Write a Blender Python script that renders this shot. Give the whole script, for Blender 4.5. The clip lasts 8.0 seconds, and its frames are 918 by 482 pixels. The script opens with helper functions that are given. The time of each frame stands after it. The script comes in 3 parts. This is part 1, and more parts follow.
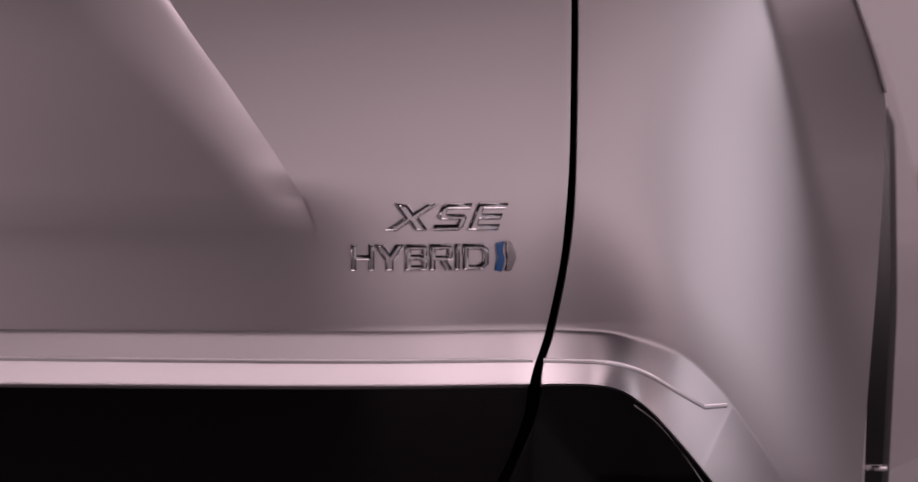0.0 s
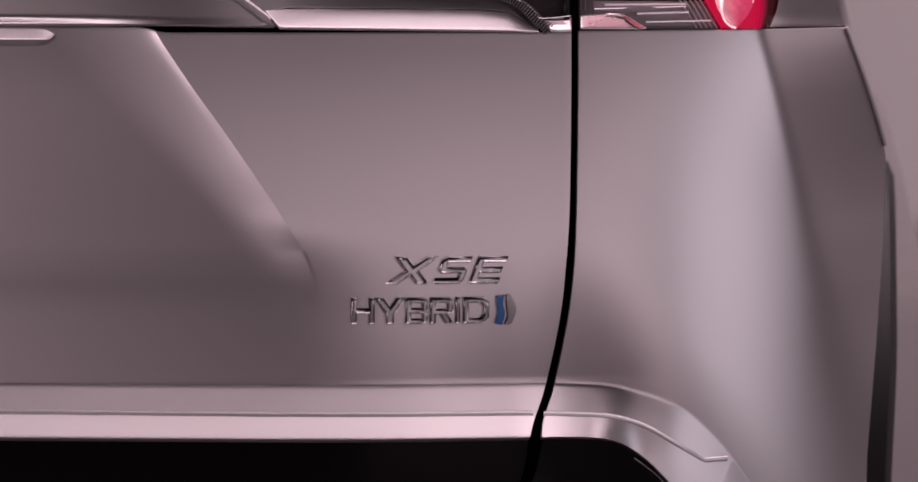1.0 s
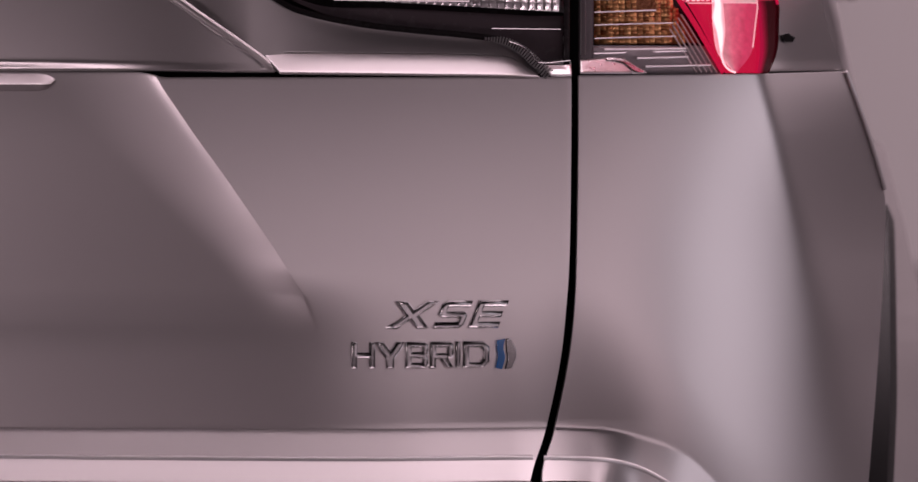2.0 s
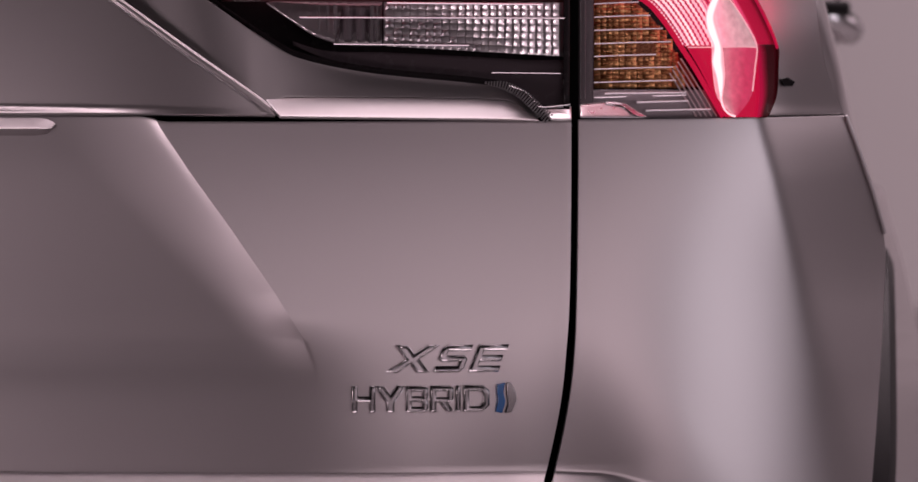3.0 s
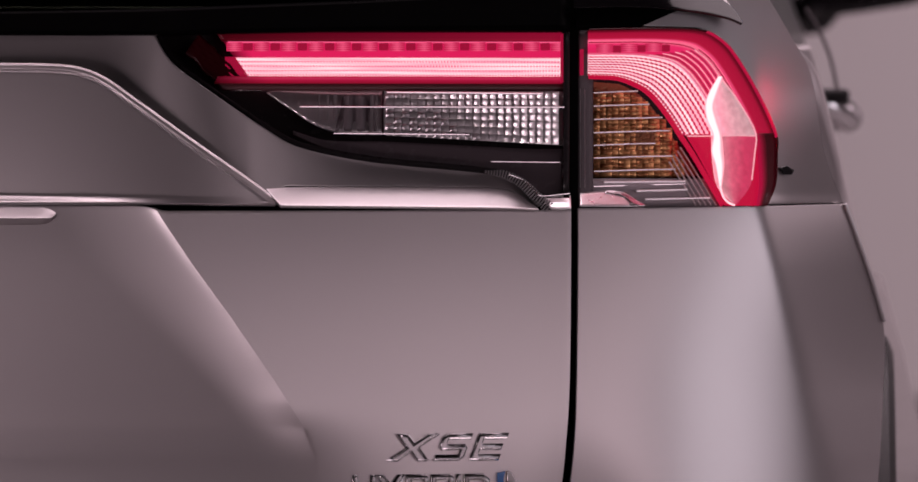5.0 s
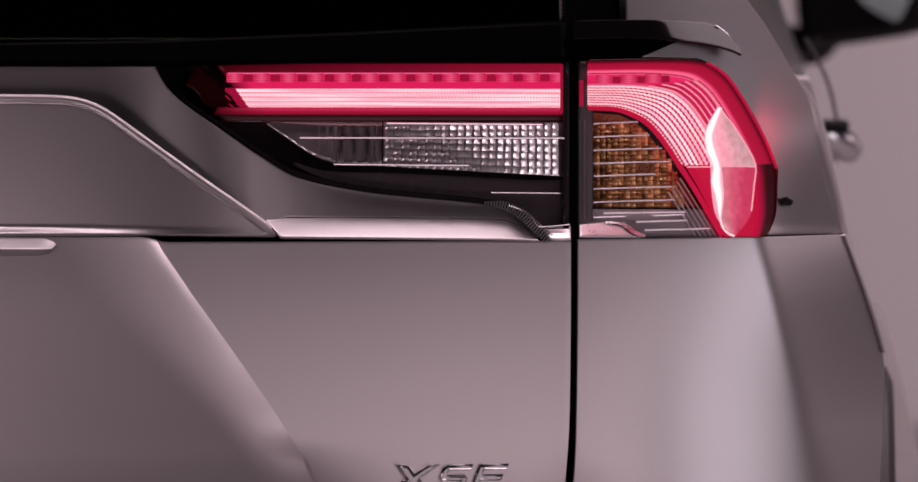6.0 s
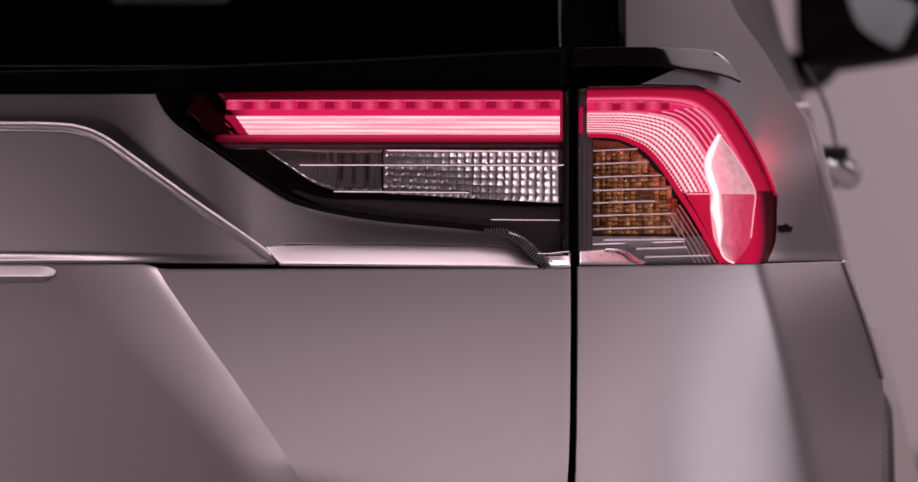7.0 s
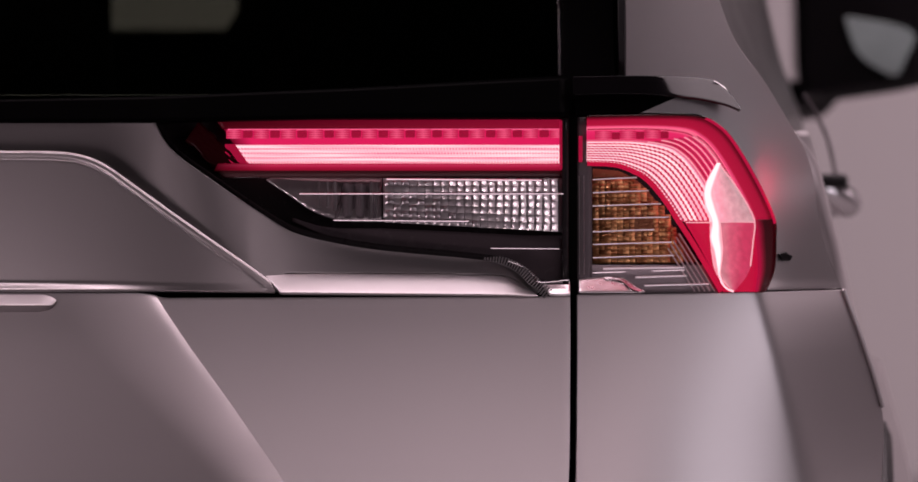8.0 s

◇ ◇ ◇ ◇ ◇

Take the data above and repeat it exactly, leaving each picture out.

Full output:
Write a Blender Python script that renders this shot. Give the whole script, for Blender 4.5. The clip lasts 8.0 seconds, and its frames are 918 by 482 pixels. The script opens with helper functions that are given. The time of each frame stands after it. The script comes in 3 parts. This is part 1, and more parts follow.
0.0 s
1.0 s
2.0 s
3.0 s
5.0 s
6.0 s
7.0 s
8.0 s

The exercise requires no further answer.